Sesungguhnya keserasian dalam perhiasan yang menghiasi pakaian, tidaklah menarik perhatian laki-laki, dan tidak disifati dengan tabarruj, karena tabarruj adalah apabila wanita mempertontonkan kecantikan dan keindahan dirinya sehingga dapat membangkitkan syahwat laki-laki. Ada pun jika pakaian memiliki pakaian yang indah tetapi tidak mencolok, dan dalam model yang indah tapi tidak menarik perhatian, maka model dan warna seperti ini dikenal dan dominan di kalangan muslimah. Semua itu tidak membangkitkan syahwat laki-laki, baik dari niat si wanita maupun dari pengaruh yang disebabkan oleh warna dan model pakaian-pakaian yang beraneka ragam. Ini merupakan perkara yang dapat disaksikan di beberapa negara Islam. Satu model dengan banyak warna tampak pada mala’ah Sudan dan pada pakaian wanita di perkampungan  Siria. Sedangkan macam-macam warna dengan beragam model, tampak pada pakaian para mahasiswi yang sopan di kampus-kampus Mesir dan Kuwait. Kebanyakan mereka memakai pakaian dengan bermacam warna dan model, tetapi tetap terjaga oleh kesucian dan pemeliharaan diri, sehingga mereka dihormati dan dihargai. (Syaikh Abdul Halim Abu Syuqqah, Kebebasan Wanita, Jilid 4, Hal. 352. GIP, Jakarta)

Wallahu A’lam

0⃣4⃣ Berlian
Assalamu'alaikum warahmatullahi wabarakatuh
Begini tadz... Rambut saya rontok, maka saya berfikiran untuk memotongnya sependek mungkin karena jarang-jarang juga saya potong rambut, selain agar rambut tidak cepat panjang dan rontok juga agar lebih ringan karena saya memakai kerudung di dalam maupun diluar rmh.
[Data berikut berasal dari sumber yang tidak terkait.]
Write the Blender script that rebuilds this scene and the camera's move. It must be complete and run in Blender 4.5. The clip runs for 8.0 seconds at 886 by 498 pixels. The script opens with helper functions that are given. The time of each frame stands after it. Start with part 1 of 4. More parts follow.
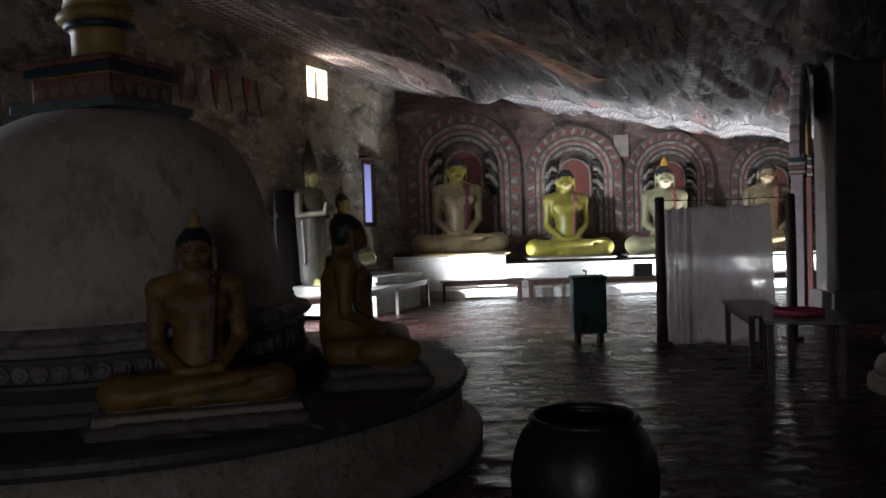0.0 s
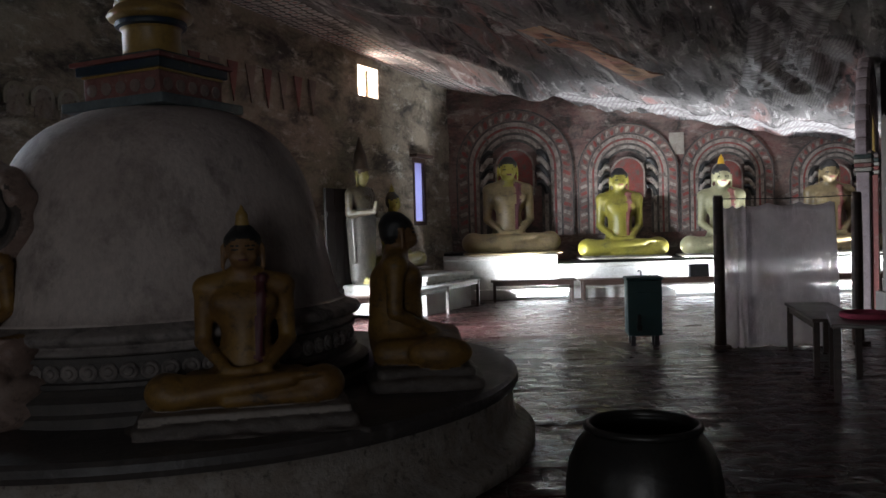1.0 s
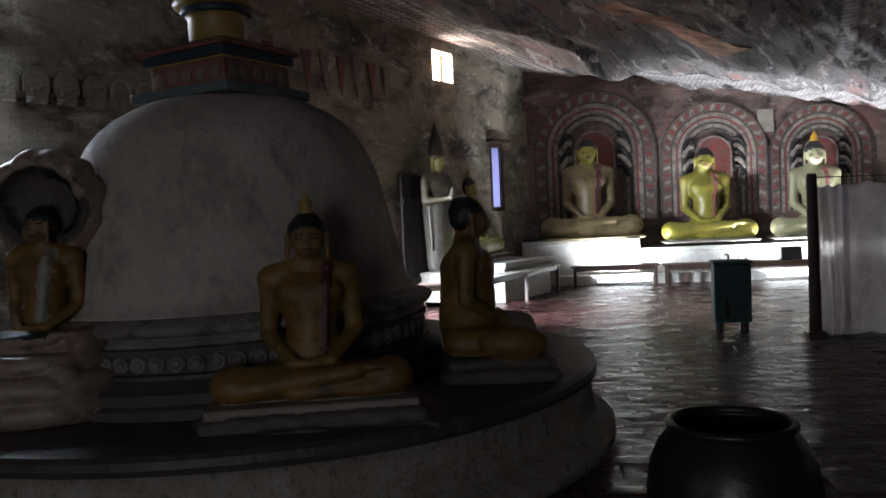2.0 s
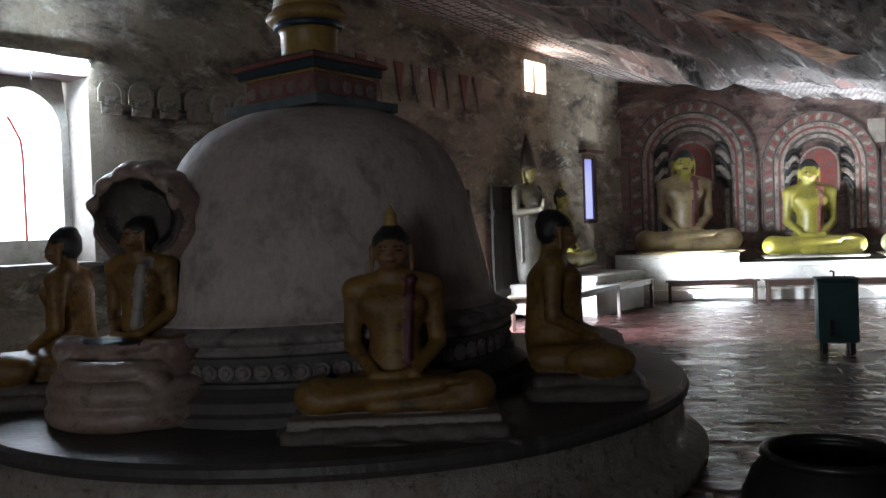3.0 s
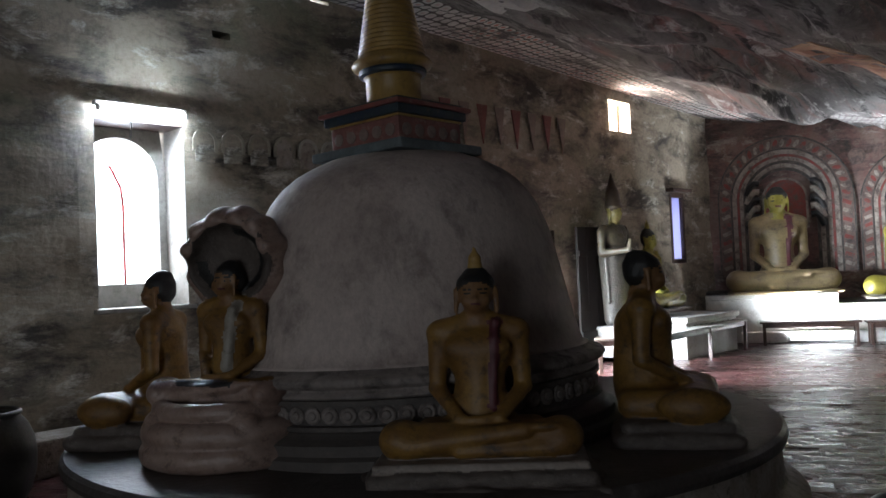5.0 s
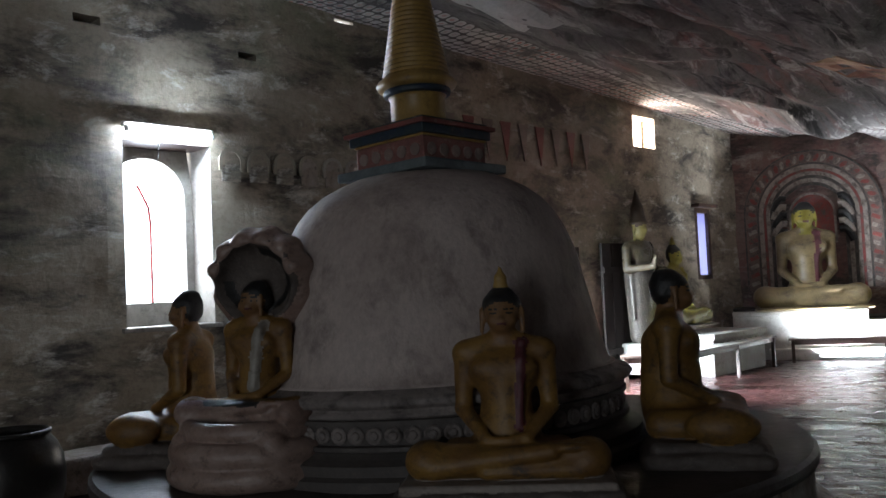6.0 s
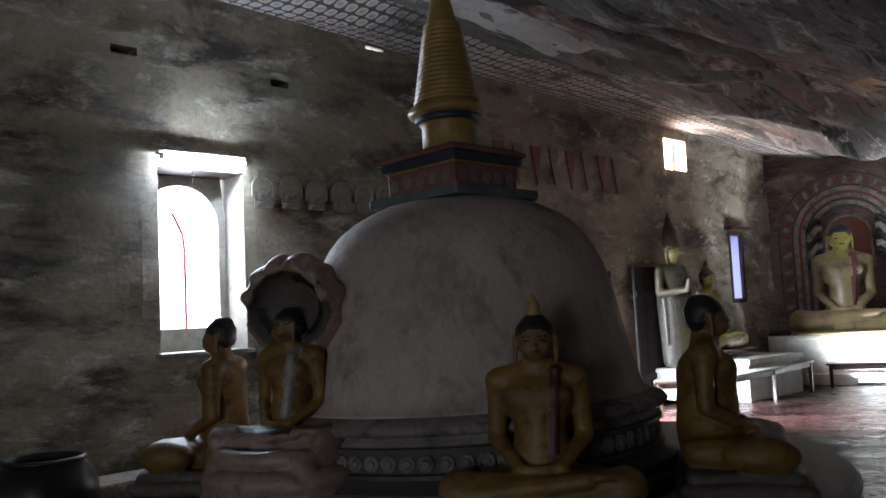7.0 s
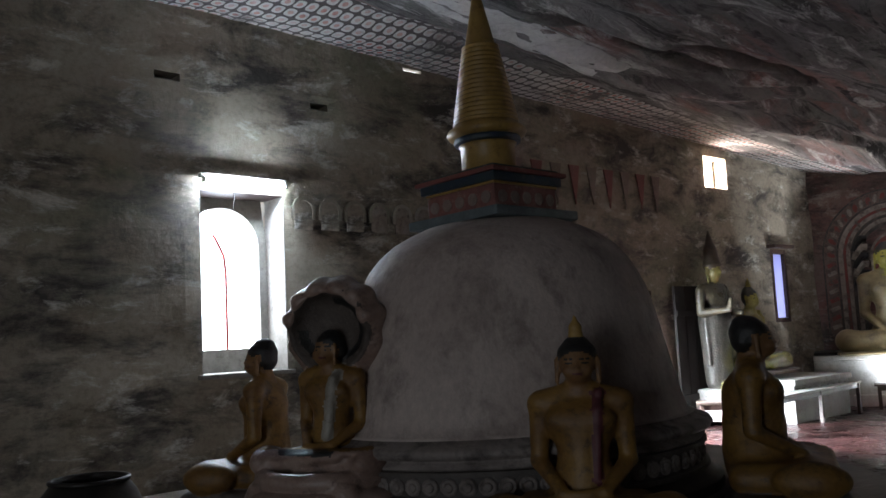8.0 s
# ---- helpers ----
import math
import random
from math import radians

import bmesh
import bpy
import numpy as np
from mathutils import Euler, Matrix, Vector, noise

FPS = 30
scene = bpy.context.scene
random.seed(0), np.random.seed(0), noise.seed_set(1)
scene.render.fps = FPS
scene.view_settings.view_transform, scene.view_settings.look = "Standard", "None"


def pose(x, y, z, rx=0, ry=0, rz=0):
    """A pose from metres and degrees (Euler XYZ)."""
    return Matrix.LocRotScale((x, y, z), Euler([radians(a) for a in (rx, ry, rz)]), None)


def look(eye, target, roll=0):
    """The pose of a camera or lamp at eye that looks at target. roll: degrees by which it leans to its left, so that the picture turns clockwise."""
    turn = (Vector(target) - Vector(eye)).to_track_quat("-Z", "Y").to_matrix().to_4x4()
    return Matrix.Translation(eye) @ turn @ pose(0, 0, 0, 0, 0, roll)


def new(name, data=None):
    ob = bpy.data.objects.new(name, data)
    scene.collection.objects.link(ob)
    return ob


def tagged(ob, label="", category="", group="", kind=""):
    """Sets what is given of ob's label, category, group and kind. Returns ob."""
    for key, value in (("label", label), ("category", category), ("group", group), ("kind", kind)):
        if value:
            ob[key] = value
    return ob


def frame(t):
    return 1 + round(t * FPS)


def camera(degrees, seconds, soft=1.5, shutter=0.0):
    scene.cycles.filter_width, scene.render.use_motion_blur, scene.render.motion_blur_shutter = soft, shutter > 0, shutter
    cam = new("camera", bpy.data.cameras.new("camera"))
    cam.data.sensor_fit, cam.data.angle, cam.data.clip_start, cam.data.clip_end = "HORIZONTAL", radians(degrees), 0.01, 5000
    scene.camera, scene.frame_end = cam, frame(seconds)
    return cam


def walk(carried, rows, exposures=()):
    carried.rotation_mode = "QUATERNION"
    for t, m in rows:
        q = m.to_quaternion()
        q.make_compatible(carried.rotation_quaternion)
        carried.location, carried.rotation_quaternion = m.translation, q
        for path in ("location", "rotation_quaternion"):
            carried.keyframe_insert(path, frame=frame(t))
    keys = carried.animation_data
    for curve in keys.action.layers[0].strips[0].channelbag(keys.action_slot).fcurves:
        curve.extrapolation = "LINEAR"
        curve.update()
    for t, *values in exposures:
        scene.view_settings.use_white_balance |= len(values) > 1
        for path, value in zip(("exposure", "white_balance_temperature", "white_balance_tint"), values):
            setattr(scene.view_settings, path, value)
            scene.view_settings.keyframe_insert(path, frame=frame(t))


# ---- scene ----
cam = camera(55.0, 8.0)
PATH = [
    (0, (0.037, -0.007, 1.666), (0.092, 1.991, 1.607), -1.7),
    (0.5, (0.028, 0.036, 1.664), (0.026, 2.035, 1.592), -2.0),
    (1, (0.031, 0.147, 1.659), (-0.032, 2.145, 1.602), -1.6),
    (1.5, (0.037, 0.251, 1.651), (-0.057, 2.247, 1.573), -2.7),
    (2, (0.083, 0.38, 1.649), (-0.171, 2.362, 1.567), -2.6),
    (2.2, (0.096, 0.389, 1.668), (-0.221, 2.362, 1.588), -2.2),
    (3.5, (0.121, 0.476, 1.656), (-0.399, 2.407, 1.636), -2.6),
    (4, (0.114, 0.472, 1.66), (-0.458, 2.389, 1.667), -2.8),
    (4.5, (0.113, 0.478, 1.662), (-0.508, 2.379, 1.694), -2.7),
    (6, (0.101, 0.471, 1.691), (-0.601, 2.341, 1.787), -2.7),
    (6.5, (0.095, 0.476, 1.703), (-0.644, 2.331, 1.817), -3.1),
    (7, (0.085, 0.473, 1.716), (-0.678, 2.315, 1.869), -2.8),
    (7.5, (0.077, 0.477, 1.728), (-0.719, 2.303, 1.903), -3.1),
    (8, (0.064, 0.466, 1.734), (-0.774, 2.271, 1.936), -2.9),
]
EXPOSURES = [(0.0, -0.02, 5950, 10), (1.0, 0.28, 5950, 10), (2.2, 0.44, 5900, 9), (3.5, 0.92, 5850, 8), (6.5, 0.94, 5820, 8), (8.0, 0.78, 5820, 8)]
walk(cam, [(t, look(eye, target, roll)) for t, eye, target, roll in PATH], EXPOSURES)

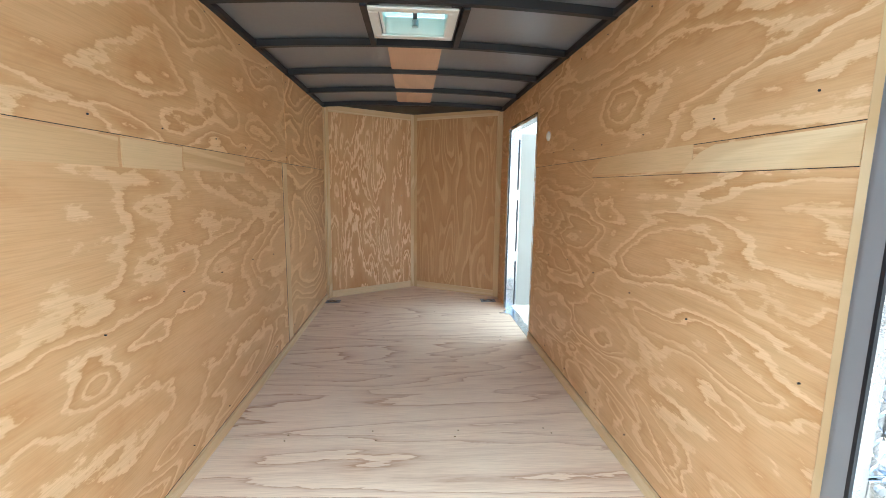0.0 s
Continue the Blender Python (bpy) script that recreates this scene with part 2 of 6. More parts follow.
LIGHT, DARK = (0.88, 0.613, 0.345), (0.555, 0.268, 0.093)
M_WALL = plywood("wall_plywood", 1, 2, LIGHT, DARK, 5.2, 2.0, spread=(1.05, 2.9), jag=1.0, knots=0.36, calm=0.28, mid=0.5)
M_WALL_SOFT = plywood("wall_plywood_mottled", 1, 2, LIGHT, DARK, 4.4, 51.0, spread=(1.7, 5.6), jag=0.95, knots=0.25, calm=0.5, mid=0.6)
M_WALL_FINE = plywood("wall_plywood_ringed", 1, 2, LIGHT, (0.50, 0.24, 0.08), 10.0, 6.5, spread=(0.7, 1.5), jag=0.45, calm=0.1)
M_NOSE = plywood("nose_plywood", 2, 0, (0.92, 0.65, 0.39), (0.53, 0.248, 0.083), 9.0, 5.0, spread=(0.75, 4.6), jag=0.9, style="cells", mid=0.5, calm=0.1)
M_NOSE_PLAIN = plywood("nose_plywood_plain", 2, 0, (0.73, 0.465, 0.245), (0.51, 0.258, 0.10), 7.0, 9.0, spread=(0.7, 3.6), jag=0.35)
M_FLOOR = plywood("floor_plywood", 0, 1, (0.93, 0.74, 0.55), (0.55, 0.31, 0.18), 11.0, 13.0, 0.34, (0.42, 3.0), 0.6, "fine", 0.2)
M_RAMP = plywood("ramp_plywood", 0, 1, (0.905, 0.775, 0.60), (0.715, 0.51, 0.315), 19.0, 23.0, 0.26, (0.15, 1.9), 0.45, "broad", 0.25)
M_STRIP = plywood("pine_trim", 1, 2, (0.82, 0.635, 0.395), (0.66, 0.43, 0.21), 4.0, 31.0, spread=(0.4, 3.0), jag=0.2)
M_PATCH_TAN = plywood("tan_veneer_patch", 1, 2, (0.80, 0.555, 0.305), (0.62, 0.37, 0.165), 3.0, 38.0, spread=(0.4, 2.0), jag=0.2)
M_PATCH = plywood("pale_veneer_patch", 1, 2, (0.85, 0.645, 0.385), (0.70, 0.46, 0.23), 3.0, 35.0, spread=(0.4, 2.0), jag=0.2)
M_POST_TRIM = plywood("pine_trim_upright", 2, 0, (0.80, 0.61, 0.37), (0.62, 0.39, 0.18), 4.0, 33.0, spread=(0.4, 3.0), jag=0.2)
M_CEIL_STRIP = plywood("ceiling_strip", 1, 0, (0.72, 0.48, 0.33), (0.60, 0.37, 0.23), 3.0, 41.0, 0.2, jag=0.2)

M_CHARCOAL = coat("charcoal_gloss_paint", (0.132, 0.134, 0.142), 0.065, 0.6, 0.06, 1.2, 900, 0.004, 0.02)
M_ALU = coat("bare_aluminium", (0.66, 0.66, 0.67), 0.26, 1.0, 0.08, 4, 160, 0.02)
M_TREAD = coat("polished_tread_plate", (0.60, 0.60, 0.61), 0.07, 1.0, 0.06, 5, 90, 0.03)
M_WHITE_TRIM = coat("white_trim", (0.53, 0.54, 0.56), 0.35, 0.3, 0.05, 3, 80, 0.02)
M_ZINC = coat("zinc_plated_steel", (0.68, 0.69, 0.70), 0.18, 1.0, 0.06, 14, 120, 0.05)
M_RINGPLATE = coat("dull_zinc_plate", (0.25, 0.25, 0.24), 0.42, 0.8, 0.25, 30, 120, 0.05)
# Dark colour puts the recess's shade into the flat cup plate.
M_CUP = coat("shadowed_steel_cup", (0.07, 0.07, 0.07), 0.5, 0.6, 0.2, 30, 100, 0.05)
M_GALV = coat("galvanised_steel", (0.52, 0.53, 0.54), 0.5, 0.9, 0.25, 22, 90, 0.05)
M_BLACK = coat("black_frame_paint", (0.011, 0.011, 0.014), 0.34, 0.0, 0.25, 5, 120, 0.05, 0.02)
M_RUBBER = coat("tyre_rubber", (0.0085, 0.0085, 0.0095), 0.62, 0.0, 0.3, 9, 160, 0.2, 0.03)
M_RIM = coat("black_wheel_paint", (0.014, 0.014, 0.017), 0.22, 0.1, 0.2, 8, 60, 0.02)
M_NUT = coat("dark_chrome_nut", (0.12, 0.12, 0.125), 0.2, 0.9, 0.1, 30, 100, 0.02)
M_STEELEDGE = coat("dark_hinge_steel", (0.16, 0.165, 0.18), 0.4, 0.8, 0.2, 20, 90, 0.05)
M_BEAM = coat("dark_painted_steel", (0.021, 0.022, 0.026), 0.5, 0.1, 0.2, 5, 90, 0.06)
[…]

Apakah gaya rambut saya nanti yang menyerupai laki-laki diharamkan?
Demikian ustadz atas jawabannya jazakallahu khayran

🌸Jawab:
Wa'alaikumussalam wa Rahmatullah wa Barakatuh

Tertutupnya rambut wanita dengan jilbabnya, bukan berarti dia bebas seenaknya membuat model rambutnya.

Jika modelnya tidak mengidentifikan Laki-laki, tidak menyerupai gaya wanita kafir, atau fasik, maka boleh saja memotong rambut. Umumnya gaya rambut itu universal, yang penting jangan sampai saat mahram melihatnya mereka terasosiasi dengan gaya rambut wanita-wanita tidak baik.